Despite the price reduction, Roberts isn’t biting. “I told the Realtor to get lost, and I told her to tell the seller the same thing,” he says. “They treated me like garbage when the market was strong, but now it’s a different story that sales are tanking.

“A year from now, that same house is probably going to be worth $200,000 less and the agent will be working at McDonalds.”

Though Roberts may be exaggerating, it’s clear that California’s market is starting to cool after years of record-breaking sales that helped push prices in areas from San Diego to San Francisco up as much as 20 percent annually — and sometimes even more.

February single-family resales across the state tumbled nearly 16 percent from year-earlier levels, the California Association of Realtors reports. Though prices were up 14 percent from a year ago, they fell nearly 3 percent from the previous month and were down about 6 percent from last year’s peak of $568,890 in August.

The inventory of homes for sale more than doubled from a year earlier, to a 6.7-month supply. That’s one of the highest inventory levels in years and suggests that the recent softening in values could continue, some economists say.

“There is no justification for the prices we’re seeing now,” Christopher Thornberg, chief economist at UCLA’s Anderson School of Business, said when issuing the school’s gloomy quarterly economic forecast last week.

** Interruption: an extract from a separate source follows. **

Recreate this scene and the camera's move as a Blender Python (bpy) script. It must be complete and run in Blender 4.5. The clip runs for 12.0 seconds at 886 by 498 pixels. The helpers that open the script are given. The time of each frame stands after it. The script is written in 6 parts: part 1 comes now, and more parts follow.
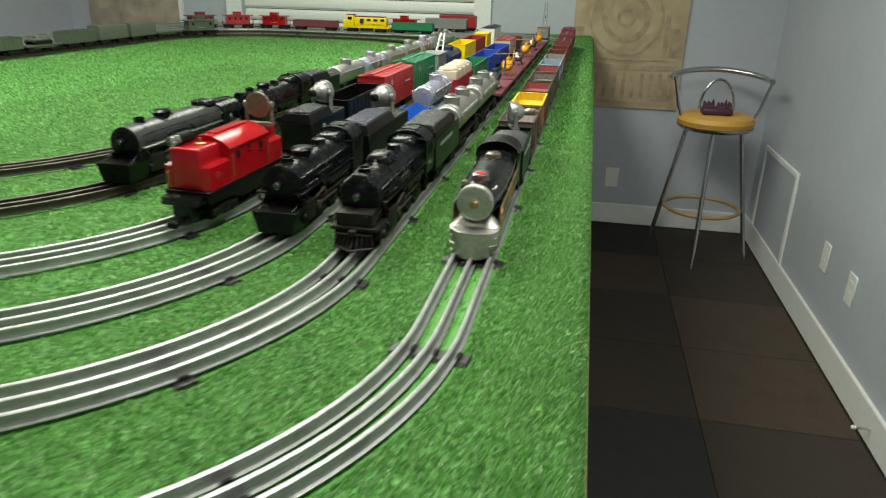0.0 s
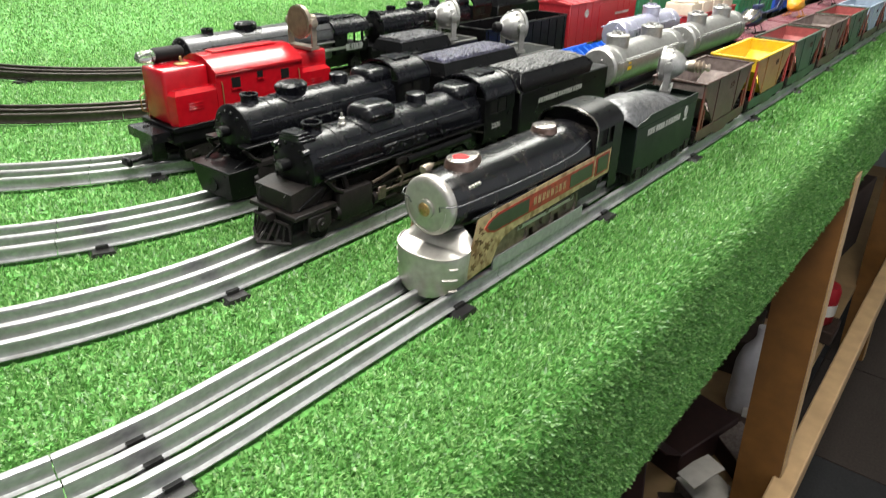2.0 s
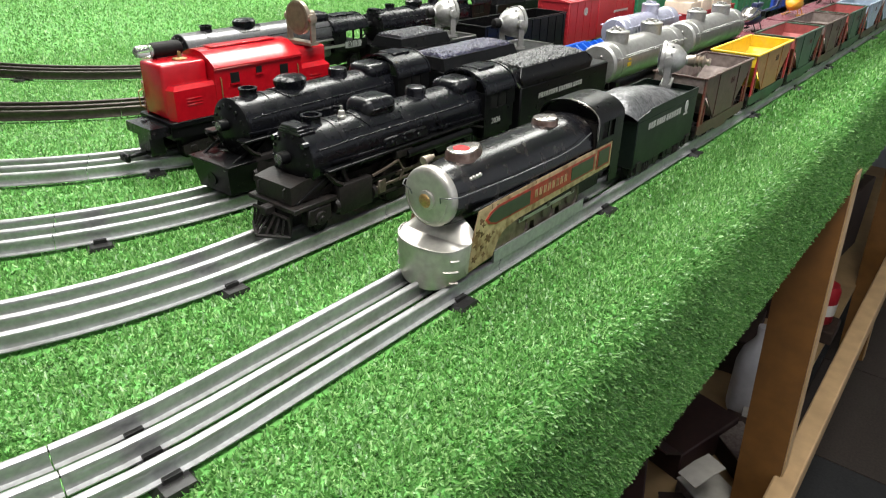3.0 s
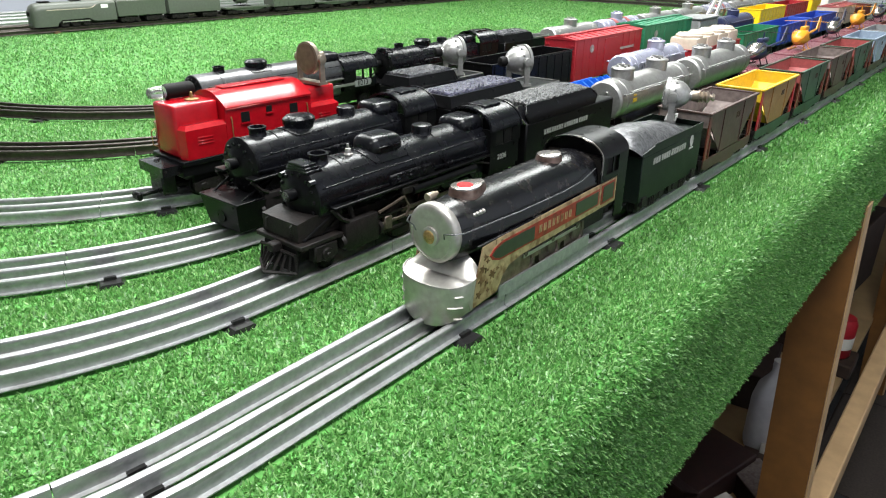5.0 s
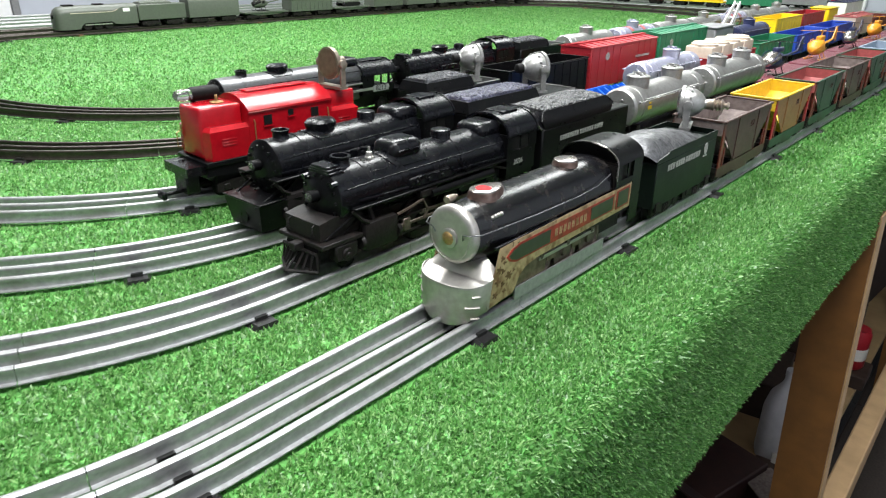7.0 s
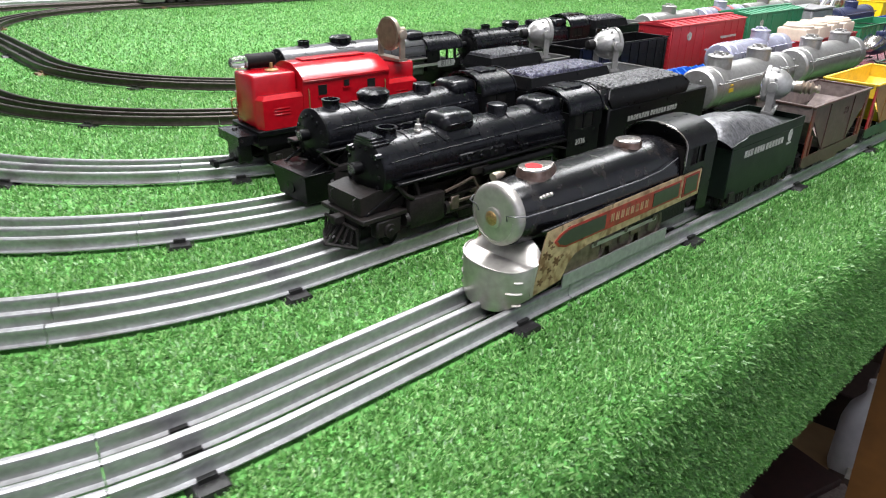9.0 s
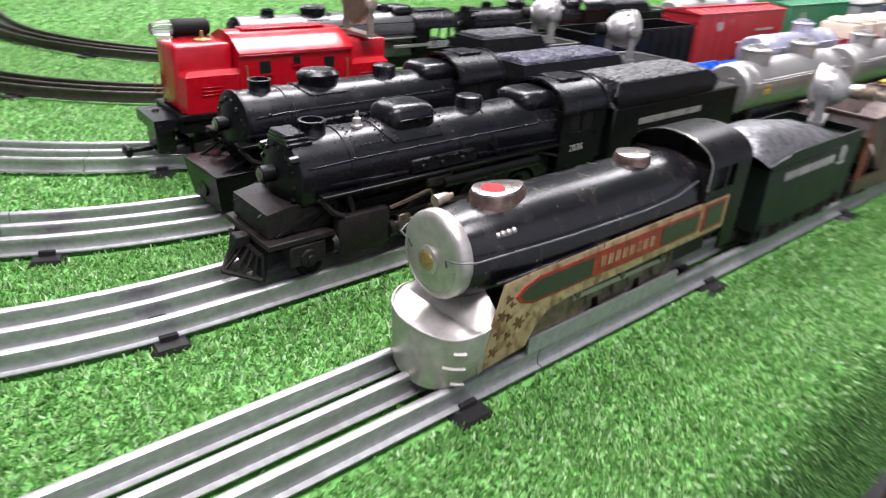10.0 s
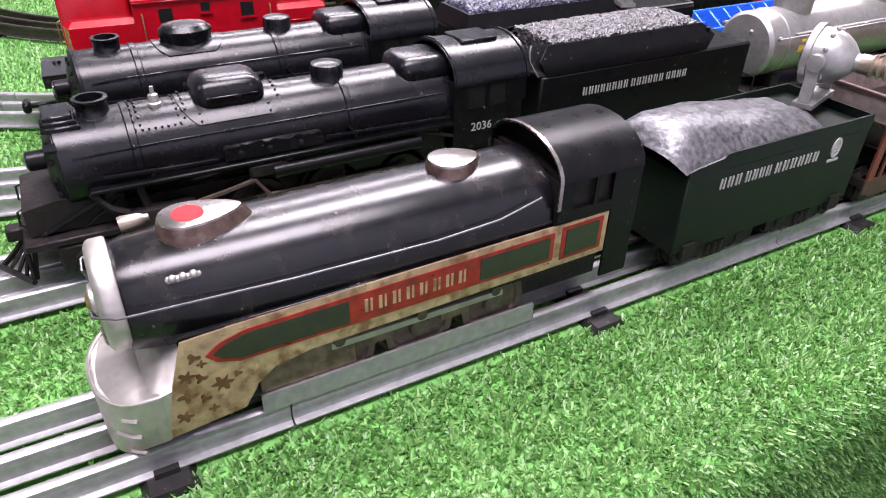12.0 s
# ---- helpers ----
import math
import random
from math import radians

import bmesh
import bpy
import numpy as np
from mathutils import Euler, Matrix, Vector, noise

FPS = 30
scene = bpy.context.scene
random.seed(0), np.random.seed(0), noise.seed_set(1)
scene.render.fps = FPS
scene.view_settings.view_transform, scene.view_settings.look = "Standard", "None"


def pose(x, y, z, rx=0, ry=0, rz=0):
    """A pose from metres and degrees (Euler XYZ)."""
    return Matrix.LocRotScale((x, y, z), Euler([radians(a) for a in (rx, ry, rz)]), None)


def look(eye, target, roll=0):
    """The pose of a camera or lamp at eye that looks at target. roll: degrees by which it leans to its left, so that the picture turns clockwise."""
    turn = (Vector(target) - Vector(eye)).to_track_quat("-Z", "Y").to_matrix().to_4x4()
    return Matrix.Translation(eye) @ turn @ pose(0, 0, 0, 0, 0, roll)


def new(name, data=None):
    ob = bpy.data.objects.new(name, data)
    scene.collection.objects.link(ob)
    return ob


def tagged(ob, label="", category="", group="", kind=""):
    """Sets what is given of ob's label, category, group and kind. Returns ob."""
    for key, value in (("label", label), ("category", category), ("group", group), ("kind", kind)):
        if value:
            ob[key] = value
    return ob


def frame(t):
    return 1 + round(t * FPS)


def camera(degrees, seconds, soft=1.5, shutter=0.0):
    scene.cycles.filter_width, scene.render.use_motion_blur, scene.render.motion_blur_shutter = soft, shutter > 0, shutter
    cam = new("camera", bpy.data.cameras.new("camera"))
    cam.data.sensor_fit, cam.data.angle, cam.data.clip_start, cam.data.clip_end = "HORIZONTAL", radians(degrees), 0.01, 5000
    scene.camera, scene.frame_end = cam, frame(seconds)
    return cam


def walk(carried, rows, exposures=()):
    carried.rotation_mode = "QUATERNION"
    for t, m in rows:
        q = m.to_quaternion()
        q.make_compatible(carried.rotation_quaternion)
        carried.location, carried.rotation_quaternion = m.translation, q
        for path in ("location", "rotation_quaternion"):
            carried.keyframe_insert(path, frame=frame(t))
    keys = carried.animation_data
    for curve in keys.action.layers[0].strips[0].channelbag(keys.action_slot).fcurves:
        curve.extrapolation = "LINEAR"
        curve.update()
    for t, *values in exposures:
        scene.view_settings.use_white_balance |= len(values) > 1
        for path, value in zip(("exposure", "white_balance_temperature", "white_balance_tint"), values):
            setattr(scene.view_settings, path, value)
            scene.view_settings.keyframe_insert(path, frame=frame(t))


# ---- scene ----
cam = camera(66.1, 12.0, soft=1.1, shutter=0.5)
PATH = [
    (0, (0.095, -0.607, 0.254), (-0.269, 1.22, -0.473), 1.4),
    (0.5, (0.14, -0.479, 0.245), (-0.284, 1.334, -0.485), 6.3),
    (1, (0.207, -0.363, 0.229), (-0.766, 1.215, -0.521), 5.2),
    (1.5, (0.248, -0.288, 0.225), (-0.904, 1.139, -0.575), 3.3),
    (2, (0.231, -0.274, 0.216), (-0.879, 1.119, -0.693), 1.5),
    (2.5, (0.223, -0.27, 0.207), (-0.89, 1.089, -0.749), 1.6),
    (2.7, (0.227, -0.274, 0.209), (-0.876, 1.108, -0.725), 1.2),
    (4.5, (0.235, -0.276, 0.209), (-0.93, 1.129, -0.61), 0.9),
    (5, (0.235, -0.273, 0.211), (-0.932, 1.134, -0.601), 0.6),
    (5.5, (0.237, -0.274, 0.212), (-0.945, 1.124, -0.592), 0.4),
    (6, (0.236, -0.278, 0.21), (-0.958, 1.102, -0.608), 0.3),
    (6.5, (0.241, -0.279, 0.217), (-0.956, 1.106, -0.589), -0.3),
    (7, (0.239, -0.284, 0.213), (-0.958, 1.106, -0.585), 1.0),
    (7.5, (0.24, -0.297, 0.209), (-1.014, 1.032, -0.605), 0.2),
    (7.7, (0.24, -0.299, 0.212), (-1.021, 1.022, -0.604), -0.1),
    (9.3, (0.231, -0.231, 0.196), (-1.102, 0.995, -0.652), 1.5),
    (9.5, (0.207, -0.211, 0.192), (-1.012, 1.128, -0.659), 4.8),
    (10, (0.179, -0.155, 0.18), (-1.16, 1.038, -0.705), 3.8),
    (10.5, (0.201, -0.05, 0.177), (-1.387, 0.756, -0.733), 1.3),
    (11, (0.207, -0.005, 0.188), (-1.393, 0.775, -0.725), -0.5),
    (11.5, (0.202, 0.004, 0.184), (-1.311, 0.825, -0.833), 1.1),
    (12, (0.197, 0.004, 0.19), (-1.255, 0.839, -0.902), 1.6),
]
EXPOSURES = [(0.0, -0.78, 7200, -8), (0.7, -0.3, 7200, -6), (1.4, 0.0, 7000, 1), (2.5, -0.12, 6900, 4), (4.5, -0.17, 6500, 3), (9.5, -0.19, 6400, 12), (10.5, 0.0, 6400, 22), (12.0, 0.1, 6420, 28)]
walk(cam, [(t, look(eye, target, roll)) for t, eye, target, roll in PATH], EXPOSURES)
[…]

Thornberg predicts that the downturn now under way will cost the state a staggering 200,000 jobs in the real estate and construction industries alone. And though he foresees a modest 6 percent gain in statewide home prices for this year, he also says they’ll flatten in 2007.

Many Realtors say the spreads between asking and offering prices have already widened dramatically.

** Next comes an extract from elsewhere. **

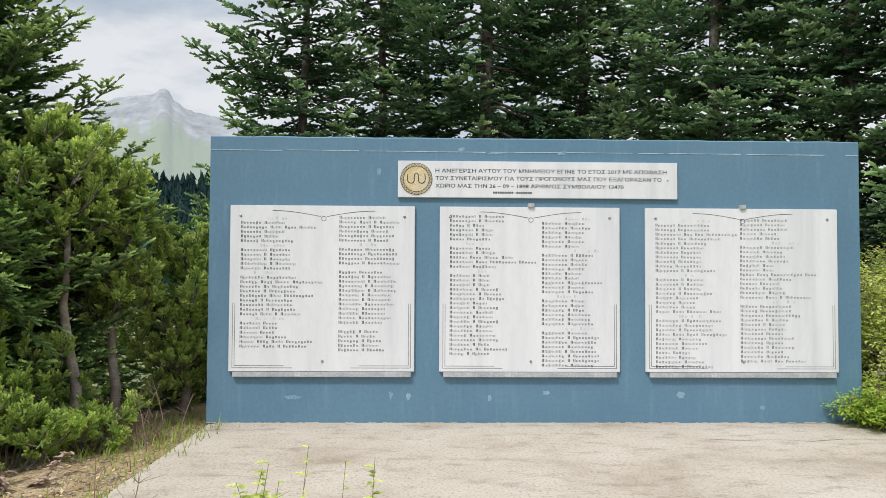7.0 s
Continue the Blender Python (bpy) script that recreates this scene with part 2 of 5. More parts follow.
def blue_paint():
    m, ns, ls, b = material("blue_wall_paint")
    n1, n2 = node_noise(ns, ls, 0.8, 5, 0.6), node_noise(ns, ls, 26, 4)
    streak = node_noise(ns, ls, 2.0, 5, 0.65, (1, 5.0, 0.7))
    col = node_mix(ns, ls, node_ramp(ns, ls, n1, ((0.35, (0, 0, 0)), (0.65, (1, 1, 1)))), (0.094, 0.192, 0.280), (0.112, 0.218, 0.308))
    col = node_mix(ns, ls, node_ramp(ns, ls, streak, ((0.55, (0, 0, 0)), (0.8, (0.45, 0.45, 0.45)))), col, (0.19, 0.32, 0.42))
    speck = node_ramp(ns, ls, n2, ((0.3, (0.93, 0.93, 0.93)), (0.7, (1.05, 1.05, 1.05))))
    col = node_mix(ns, ls, 1.0, col, speck, "MULTIPLY")
    ls.new(col, b.inputs["Base Color"])
    b.inputs["Roughness"].default_value = 0.62
    node_bump(ns, ls, n2, b, 0.15, 0.006)
    return m


BLUE = blue_paint()
BLUE_WORN = mottled("chalky_blue_paint", (0.18, 0.315, 0.43), (0.27, 0.41, 0.50), 6, 0.8, 50, 0.2)
CHALK = mottled("white_chalky_line", (0.28, 0.42, 0.53), (0.55, 0.64, 0.70), 9, 0.9, 60, 0.1)


def marble(seed):
    m, ns, ls, b = material("white_marble")
    band = node_noise(ns, ls, 1.0, 4, 0.55, (1, 3.2 + seed * 0.3, 0.25))
    vein = node_noise(ns, ls, 2.2, 7, 0.7, (1, 2.2, 0.6))
    grain = node_noise(ns, ls, 160, 2)
    col = node_ramp(ns, ls, band, ((0.34, (0.62, 0.625, 0.65)), (0.50, (0.715, 0.72, 0.735)), (0.66, (0.755, 0.755, 0.77))))
    col = node_mix(ns, ls, node_ramp(ns, ls, vein, ((0.45, (0, 0, 0)), (0.49, (0.15, 0.15, 0.15)), (0.53, (0, 0, 0)))), col, (0.50, 0.51, 0.53))
    col = node_mix(ns, ls, 1.0, col, node_ramp(ns, ls, grain, ((0.3, (0.95, 0.95, 0.95)), (0.7, (1.03, 1.03, 1.03)))), "MULTIPLY")
    ls.new(col, b.inputs["Base Color"])
    b.inputs["Roughness"].default_value = 0.42
    return m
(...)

“Some sellers in markets that have had rapid appreciation are listing the price of their home too high, but those homes are just languishing on the market,” says Thomas M. Stevens, senior vice president of brokerage giant NRT Inc. and president of the National Association of Realtors.

“At the same time, some buyers who have believed hype about a housing bubble are hoping prices will drop [sharply] but that’s not happening either,” Stevens says. “Both sides should adopt more realistic expectations.”

The recent sales slowdown is affecting the way some brokerage firms divide their commissions. Instead of the typical 50-50 split between agents for the buyer and seller, Realtors who are working with one of the increasingly scarce number of prospective purchasers can sometimes get 75 percent or even more of the commission pie.

The softness in several California markets has also spurred more interest in “price-range marketing,” in which sellers offer their homes in a range — such as $475,000 to $525,000 — instead of setting a fixed, predetermined offering price.

The concept was introduced in the mid-1990s but was largely ignored for the last several years, when sellers could instead set a firm price and often found multiple buyers willing to pay even more.

Perhaps the biggest proponent of price-range marketing is Prudential Real Estate, which claims that sellers who offer their homes in a general price range attract a broader group of prospective buyers. “It’s like fishing with a net compared with a single hook,” says Carlton Lund, a Prudential broker in the San Diego suburb of Carlsbad.

More than half of all closed sales in San Diego County last year involved range pricing, he adds, and it’s growing more popular in other slowing markets as well.

The slowdown has also spread to new home markets across the West, especially at developments geared toward move-up buyers.

Denver-based MDC Holdings Inc. recently said that its fourth-quarter orders for new homes dropped 10 percent from a year earlier, with an even sharper 39-percent decline in Arizona. At some of its Arizona projects, incentives can equal 3 or 4 percent of the new home’s purchase price, says CFO Gary Reece.

Beazer Homes USA recently offered reductions of up to $44,000 on about 100 of its completed but unsold homes in the Phoenix area. Many of the properties were already sold once but the buyers backed out, a company spokesperson says.

And upscale builder Standard Pacific Corp. of Orange County, Calif., blamed its 13 percent drop in orders during the first two months of the year on steep declines in California and Florida.

Yet, builders who focus on first-time buyers are also feeling the pain. KB Home, the West’s largest builder of starter houses, recently said orders in its fiscal first quarter ended Feb. 28 were off 12 percent.

The weakness in demand for starter homes is particularly worrisome, analysts say, because a strong first-time buyers’ market typically helps to fuel sales and prices of more expensive properties in both the resale and new-construction segments.

With rising mortgage rates continuing to knock thousands more buyers out of the market every month, “builders may still be too optimistic about the future,” says Ivy Zelman, a leading analyst with Wall Street giant Credit Suisse Group.